VSTO will ship as part of the Visual Studio Team System for enterprise developers, and will also be available as a standalone product and as an integrated add-on to Visual Studio Professional. When you purchase VSTO as a standalone product, you get the VB.NET and C# languages, but not Managed C++ or J#, nor do you get ASP.NET or the Compact Framework development capabilities of the Visual Studio Professional product, but other than those, you get the full power of the framework. If you later decide to purchase VS Professional, the two products integrate so that you have only one development environment rather than two separate IDEs. The same is true in reverse?if you start with VS Professional, VSTO integrates into your existing installation. In both cases, if you already have one, you’ll be able to upgrade to the other at a reduced cost.

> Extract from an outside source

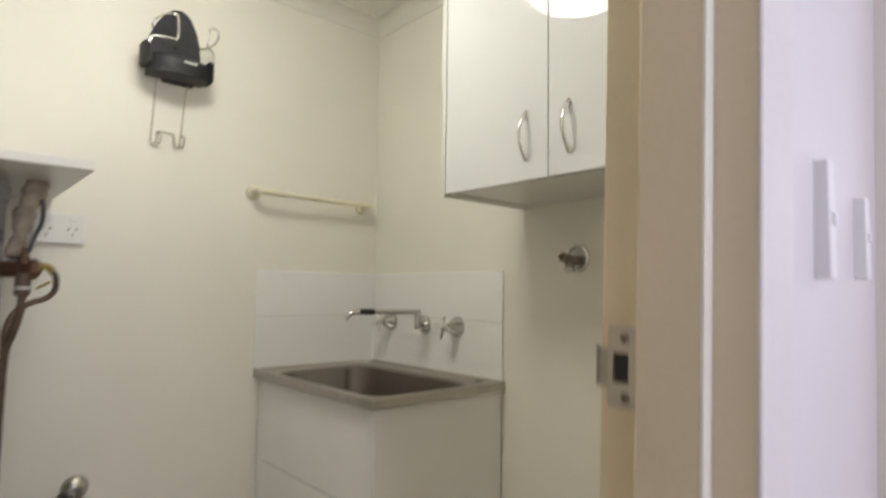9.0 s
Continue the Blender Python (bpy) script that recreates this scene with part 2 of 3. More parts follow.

In many ways, developing to the Office platform makes perfect sense, because Office is already a smart client. A client is really just a runtime platform that can execute code; whether you decide to make the client a browser, the .NET framework, or Office really depends on what your users already have available, and what the deployment considerations of your particular application are. Bear in mind that when you develop an application for Word or Excel, you automatically get a rich client with powerful formatting, display, charting, and printing capabilities built-in. Many applications that developers have until now written as Windows Forms or Web applications should benefit from the newly elevated status of the Office platform.